To strengthen the chain of evidence, researchers contacted the Musée Angladon-Collection Jacques Doucet in Avignon, which holds part of Doucet’s collection. The museum’s director, Lauren Laz, located a family archival photograph that effectively closes the gap: dated 1967, it shows Paulette Angladon-Dubrujeaud, a member of the Doucet family, holding “Three Sunflowers” still housed in its Doucet frame.

With these images, the painting’s appearance in its original setting can be reconstructed with unusual clarity. The remaining question is authorship. Sotheby’s catalog described the object as “a Pierre Legrain lacquer frame,” attributing it to the French designer who worked for Doucet for a decade from 1919 and is widely known for his bookbindings.

Jaffré initially accepted that attribution, but has since reconsidered.

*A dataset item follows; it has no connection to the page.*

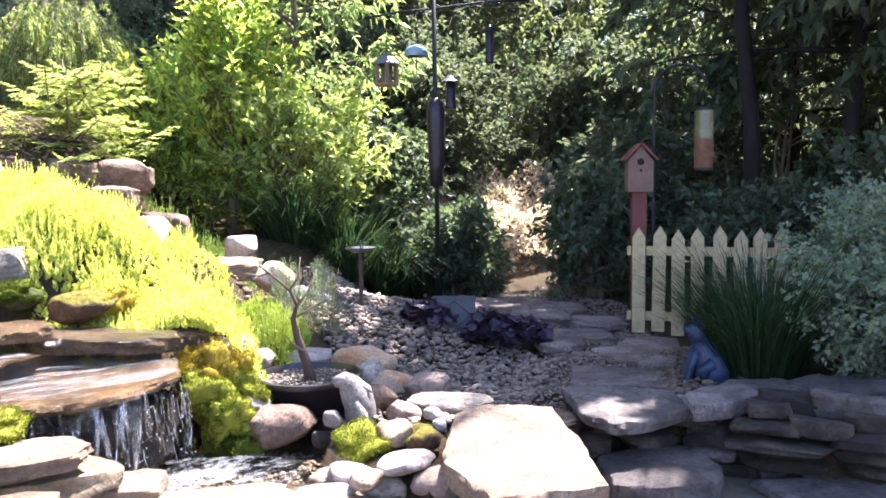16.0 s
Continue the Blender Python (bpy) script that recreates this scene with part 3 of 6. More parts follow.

She now believes the frame may have been made by Eileen Gray, the Irish-born interior decorator and designer who specialized in lacquer and worked for Doucet in 1913-14 — a period that aligns closely with Doucet’s purchase of the Van Gogh.

A letter from Gray to Doucet records that she made him a frame, though it does not identify the painting it was intended to hold. In a 1973 interview, Gray also recalled that Doucet had “asked me to make lacquer frames for his Van Goghs,” adding that “this kind of work did not interest me at all” (Connaissance des Arts, August 1973). The remark leaves room for interpretation: it could suggest she was not responsible for the “Three Sunflowers” frame, or simply that she took on the commission despite her lack of enthusiasm.

The frame’s later fate underscores how easily such histories can fracture. Doucet’s nephew’s son, Jean Angladon-Dubrujeaud, inherited “Three Sunflowers” and sold it in 1970, apparently removing the frame and separating the two objects. The rediscovery of the frame through photographs and an auction record does not reunite them physically, but it restores a missing chapter in the painting’s material biography — and offers a rare glimpse into how a major Van Gogh once lived inside the taste-making interiors of early 20th-century Paris.